━━━ DATASET SECTION

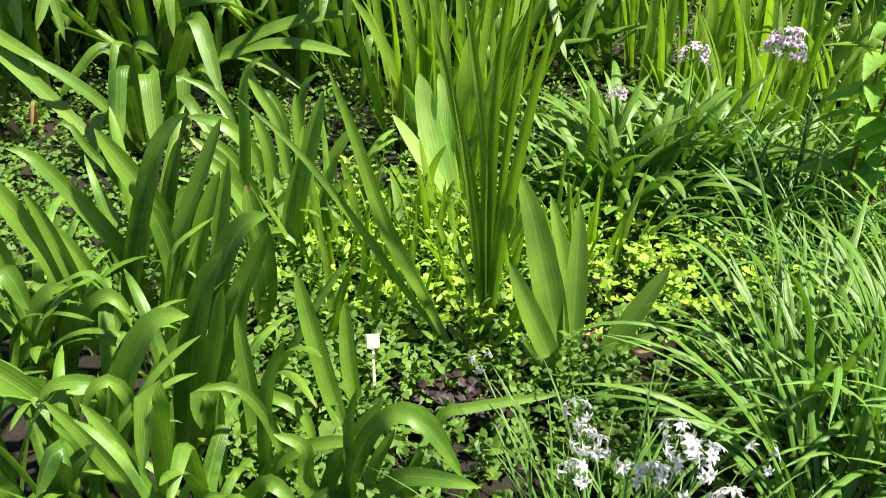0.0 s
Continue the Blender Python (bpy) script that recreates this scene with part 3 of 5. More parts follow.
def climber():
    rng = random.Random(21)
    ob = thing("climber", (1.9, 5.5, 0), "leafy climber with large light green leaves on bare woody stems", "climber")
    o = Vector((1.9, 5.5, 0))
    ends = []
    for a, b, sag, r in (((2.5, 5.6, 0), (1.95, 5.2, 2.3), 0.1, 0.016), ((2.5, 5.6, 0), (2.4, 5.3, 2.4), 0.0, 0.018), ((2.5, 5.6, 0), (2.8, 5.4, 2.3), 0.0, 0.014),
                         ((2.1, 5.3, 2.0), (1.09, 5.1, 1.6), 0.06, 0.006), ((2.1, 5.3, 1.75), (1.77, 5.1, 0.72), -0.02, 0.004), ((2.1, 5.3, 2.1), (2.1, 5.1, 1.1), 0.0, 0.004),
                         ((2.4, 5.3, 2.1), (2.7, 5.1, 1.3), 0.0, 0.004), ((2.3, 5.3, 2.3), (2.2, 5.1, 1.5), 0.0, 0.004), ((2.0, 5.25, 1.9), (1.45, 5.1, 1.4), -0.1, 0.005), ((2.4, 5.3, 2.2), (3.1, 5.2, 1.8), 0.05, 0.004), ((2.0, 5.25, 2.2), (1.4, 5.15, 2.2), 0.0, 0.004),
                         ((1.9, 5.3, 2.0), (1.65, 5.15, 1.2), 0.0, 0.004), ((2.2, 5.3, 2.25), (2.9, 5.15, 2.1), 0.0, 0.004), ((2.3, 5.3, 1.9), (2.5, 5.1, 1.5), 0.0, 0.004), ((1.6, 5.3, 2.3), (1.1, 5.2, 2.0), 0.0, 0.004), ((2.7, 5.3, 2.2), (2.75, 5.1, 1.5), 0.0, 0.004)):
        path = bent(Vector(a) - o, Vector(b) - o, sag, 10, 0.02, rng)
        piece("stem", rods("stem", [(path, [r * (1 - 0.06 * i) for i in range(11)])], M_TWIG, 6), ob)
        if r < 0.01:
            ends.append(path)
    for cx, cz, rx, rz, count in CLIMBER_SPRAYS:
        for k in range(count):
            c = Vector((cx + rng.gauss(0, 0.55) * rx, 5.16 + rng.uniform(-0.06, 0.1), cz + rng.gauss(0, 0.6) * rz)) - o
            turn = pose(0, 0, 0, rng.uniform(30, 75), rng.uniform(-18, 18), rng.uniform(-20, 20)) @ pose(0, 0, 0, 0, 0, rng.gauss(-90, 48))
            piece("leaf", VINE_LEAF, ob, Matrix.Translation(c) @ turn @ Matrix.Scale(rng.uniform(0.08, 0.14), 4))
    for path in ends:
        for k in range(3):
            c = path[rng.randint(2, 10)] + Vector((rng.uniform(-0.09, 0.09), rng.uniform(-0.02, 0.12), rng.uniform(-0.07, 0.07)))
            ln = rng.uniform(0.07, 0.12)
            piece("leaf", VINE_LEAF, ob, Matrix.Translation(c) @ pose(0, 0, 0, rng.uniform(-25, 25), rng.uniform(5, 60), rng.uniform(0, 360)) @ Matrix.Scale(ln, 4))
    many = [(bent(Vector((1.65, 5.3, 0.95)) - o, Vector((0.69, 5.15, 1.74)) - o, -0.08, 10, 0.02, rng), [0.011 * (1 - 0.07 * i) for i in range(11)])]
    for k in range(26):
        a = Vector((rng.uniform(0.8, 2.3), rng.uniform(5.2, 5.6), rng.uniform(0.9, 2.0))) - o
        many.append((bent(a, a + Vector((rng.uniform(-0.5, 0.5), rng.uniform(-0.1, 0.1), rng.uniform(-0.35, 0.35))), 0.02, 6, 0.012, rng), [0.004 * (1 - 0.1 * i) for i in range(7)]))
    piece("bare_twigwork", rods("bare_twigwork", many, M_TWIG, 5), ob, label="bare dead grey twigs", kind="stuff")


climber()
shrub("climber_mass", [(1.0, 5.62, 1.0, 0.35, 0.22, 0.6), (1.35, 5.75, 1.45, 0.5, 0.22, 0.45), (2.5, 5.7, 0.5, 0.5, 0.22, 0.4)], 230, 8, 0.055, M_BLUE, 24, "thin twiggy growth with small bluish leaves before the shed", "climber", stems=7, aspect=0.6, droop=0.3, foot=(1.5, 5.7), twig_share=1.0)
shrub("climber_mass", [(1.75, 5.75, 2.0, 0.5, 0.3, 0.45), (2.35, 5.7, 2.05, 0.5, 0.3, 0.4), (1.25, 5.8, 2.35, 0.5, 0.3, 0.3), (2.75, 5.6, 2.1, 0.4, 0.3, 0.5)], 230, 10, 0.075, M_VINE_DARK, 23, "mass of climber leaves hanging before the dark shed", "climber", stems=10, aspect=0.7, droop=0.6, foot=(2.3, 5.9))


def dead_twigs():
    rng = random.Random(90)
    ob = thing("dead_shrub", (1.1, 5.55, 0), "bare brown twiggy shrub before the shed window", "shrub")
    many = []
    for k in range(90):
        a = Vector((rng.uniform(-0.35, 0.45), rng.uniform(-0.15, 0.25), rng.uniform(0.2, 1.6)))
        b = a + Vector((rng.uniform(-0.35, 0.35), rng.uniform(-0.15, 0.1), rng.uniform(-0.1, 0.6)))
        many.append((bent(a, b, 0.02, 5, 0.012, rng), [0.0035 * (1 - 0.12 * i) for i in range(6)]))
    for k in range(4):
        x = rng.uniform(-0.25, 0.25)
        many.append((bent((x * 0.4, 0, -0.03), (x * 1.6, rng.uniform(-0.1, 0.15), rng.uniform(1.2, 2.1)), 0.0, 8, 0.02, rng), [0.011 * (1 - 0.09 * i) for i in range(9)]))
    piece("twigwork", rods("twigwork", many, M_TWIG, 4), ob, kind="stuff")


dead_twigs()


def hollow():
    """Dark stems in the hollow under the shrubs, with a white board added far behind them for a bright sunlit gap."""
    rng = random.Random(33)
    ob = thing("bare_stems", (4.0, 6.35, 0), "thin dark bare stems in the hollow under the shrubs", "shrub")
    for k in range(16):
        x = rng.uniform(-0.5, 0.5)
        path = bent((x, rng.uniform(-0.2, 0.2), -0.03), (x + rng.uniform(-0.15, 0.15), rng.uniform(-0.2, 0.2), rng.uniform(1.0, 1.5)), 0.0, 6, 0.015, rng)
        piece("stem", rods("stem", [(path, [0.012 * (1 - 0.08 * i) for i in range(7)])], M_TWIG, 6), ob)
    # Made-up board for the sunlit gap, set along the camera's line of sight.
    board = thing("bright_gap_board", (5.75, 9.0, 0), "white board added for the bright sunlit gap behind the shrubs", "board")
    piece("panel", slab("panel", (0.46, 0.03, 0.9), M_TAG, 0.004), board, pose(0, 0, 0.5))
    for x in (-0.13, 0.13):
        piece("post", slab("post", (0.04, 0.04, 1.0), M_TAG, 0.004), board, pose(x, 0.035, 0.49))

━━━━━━

> TASK TO CARRY OUT: Copy the listing word for word, excluding its pictures.

> ANSWER TO THIS EXERCISE:
0.0 s
Continue the Blender Python (bpy) script that recreates this scene with part 3 of 5. More parts follow.
def climber():
    rng = random.Random(21)
    ob = thing("climber", (1.9, 5.5, 0), "leafy climber with large light green leaves on bare woody stems", "climber")
    o = Vector((1.9, 5.5, 0))
    ends = []
    for a, b, sag, r in (((2.5, 5.6, 0), (1.95, 5.2, 2.3), 0.1, 0.016), ((2.5, 5.6, 0), (2.4, 5.3, 2.4), 0.0, 0.018), ((2.5, 5.6, 0), (2.8, 5.4, 2.3), 0.0, 0.014),
                         ((2.1, 5.3, 2.0), (1.09, 5.1, 1.6), 0.06, 0.006), ((2.1, 5.3, 1.75), (1.77, 5.1, 0.72), -0.02, 0.004), ((2.1, 5.3, 2.1), (2.1, 5.1, 1.1), 0.0, 0.004),
                         ((2.4, 5.3, 2.1), (2.7, 5.1, 1.3), 0.0, 0.004), ((2.3, 5.3, 2.3), (2.2, 5.1, 1.5), 0.0, 0.004), ((2.0, 5.25, 1.9), (1.45, 5.1, 1.4), -0.1, 0.005), ((2.4, 5.3, 2.2), (3.1, 5.2, 1.8), 0.05, 0.004), ((2.0, 5.25, 2.2), (1.4, 5.15, 2.2), 0.0, 0.004),
                         ((1.9, 5.3, 2.0), (1.65, 5.15, 1.2), 0.0, 0.004), ((2.2, 5.3, 2.25), (2.9, 5.15, 2.1), 0.0, 0.004), ((2.3, 5.3, 1.9), (2.5, 5.1, 1.5), 0.0, 0.004), ((1.6, 5.3, 2.3), (1.1, 5.2, 2.0), 0.0, 0.004), ((2.7, 5.3, 2.2), (2.75, 5.1, 1.5), 0.0, 0.004)):
        path = bent(Vector(a) - o, Vector(b) - o, sag, 10, 0.02, rng)
        piece("stem", rods("stem", [(path, [r * (1 - 0.06 * i) for i in range(11)])], M_TWIG, 6), ob)
        if r < 0.01:
            ends.append(path)
    for cx, cz, rx, rz, count in CLIMBER_SPRAYS:
        for k in range(count):
            c = Vector((cx + rng.gauss(0, 0.55) * rx, 5.16 + rng.uniform(-0.06, 0.1), cz + rng.gauss(0, 0.6) * rz)) - o
            turn = pose(0, 0, 0, rng.uniform(30, 75), rng.uniform(-18, 18), rng.uniform(-20, 20)) @ pose(0, 0, 0, 0, 0, rng.gauss(-90, 48))
            piece("leaf", VINE_LEAF, ob, Matrix.Translation(c) @ turn @ Matrix.Scale(rng.uniform(0.08, 0.14), 4))
    for path in ends:
        for k in range(3):
            c = path[rng.randint(2, 10)] + Vector((rng.uniform(-0.09, 0.09), rng.uniform(-0.02, 0.12), rng.uniform(-0.07, 0.07)))
            ln = rng.uniform(0.07, 0.12)
            piece("leaf", VINE_LEAF, ob, Matrix.Translation(c) @ pose(0, 0, 0, rng.uniform(-25, 25), rng.uniform(5, 60), rng.uniform(0, 360)) @ Matrix.Scale(ln, 4))
    many = [(bent(Vector((1.65, 5.3, 0.95)) - o, Vector((0.69, 5.15, 1.74)) - o, -0.08, 10, 0.02, rng), [0.011 * (1 - 0.07 * i) for i in range(11)])]
    for k in range(26):
        a = Vector((rng.uniform(0.8, 2.3), rng.uniform(5.2, 5.6), rng.uniform(0.9, 2.0))) - o
        many.append((bent(a, a + Vector((rng.uniform(-0.5, 0.5), rng.uniform(-0.1, 0.1), rng.uniform(-0.35, 0.35))), 0.02, 6, 0.012, rng), [0.004 * (1 - 0.1 * i) for i in range(7)]))
    piece("bare_twigwork", rods("bare_twigwork", many, M_TWIG, 5), ob, label="bare dead grey twigs", kind="stuff")


climber()
shrub("climber_mass", [(1.0, 5.62, 1.0, 0.35, 0.22, 0.6), (1.35, 5.75, 1.45, 0.5, 0.22, 0.45), (2.5, 5.7, 0.5, 0.5, 0.22, 0.4)], 230, 8, 0.055, M_BLUE, 24, "thin twiggy growth with small bluish leaves before the shed", "climber", stems=7, aspect=0.6, droop=0.3, foot=(1.5, 5.7), twig_share=1.0)
shrub("climber_mass", [(1.75, 5.75, 2.0, 0.5, 0.3, 0.45), (2.35, 5.7, 2.05, 0.5, 0.3, 0.4), (1.25, 5.8, 2.35, 0.5, 0.3, 0.3), (2.75, 5.6, 2.1, 0.4, 0.3, 0.5)], 230, 10, 0.075, M_VINE_DARK, 23, "mass of climber leaves hanging before the dark shed", "climber", stems=10, aspect=0.7, droop=0.6, foot=(2.3, 5.9))


def dead_twigs():
    rng = random.Random(90)
    ob = thing("dead_shrub", (1.1, 5.55, 0), "bare brown twiggy shrub before the shed window", "shrub")
    many = []
    for k in range(90):
        a = Vector((rng.uniform(-0.35, 0.45), rng.uniform(-0.15, 0.25), rng.uniform(0.2, 1.6)))
        b = a + Vector((rng.uniform(-0.35, 0.35), rng.uniform(-0.15, 0.1), rng.uniform(-0.1, 0.6)))
        many.append((bent(a, b, 0.02, 5, 0.012, rng), [0.0035 * (1 - 0.12 * i) for i in range(6)]))
    for k in range(4):
        x = rng.uniform(-0.25, 0.25)
        many.append((bent((x * 0.4, 0, -0.03), (x * 1.6, rng.uniform(-0.1, 0.15), rng.uniform(1.2, 2.1)), 0.0, 8, 0.02, rng), [0.011 * (1 - 0.09 * i) for i in range(9)]))
    piece("twigwork", rods("twigwork", many, M_TWIG, 4), ob, kind="stuff")


dead_twigs()


def hollow():
    """Dark stems in the hollow under the shrubs, with a white board added far behind them for a bright sunlit gap."""
    rng = random.Random(33)
    ob = thing("bare_stems", (4.0, 6.35, 0), "thin dark bare stems in the hollow under the shrubs", "shrub")
    for k in range(16):
        x = rng.uniform(-0.5, 0.5)
        path = bent((x, rng.uniform(-0.2, 0.2), -0.03), (x + rng.uniform(-0.15, 0.15), rng.uniform(-0.2, 0.2), rng.uniform(1.0, 1.5)), 0.0, 6, 0.015, rng)
        piece("stem", rods("stem", [(path, [0.012 * (1 - 0.08 * i) for i in range(7)])], M_TWIG, 6), ob)
    # Made-up board for the sunlit gap, set along the camera's line of sight.
    board = thing("bright_gap_board", (5.75, 9.0, 0), "white board added for the bright sunlit gap behind the shrubs", "board")
    piece("panel", slab("panel", (0.46, 0.03, 0.9), M_TAG, 0.004), board, pose(0, 0, 0.5))
    for x in (-0.13, 0.13):
        piece("post", slab("post", (0.04, 0.04, 1.0), M_TAG, 0.004), board, pose(x, 0.035, 0.49))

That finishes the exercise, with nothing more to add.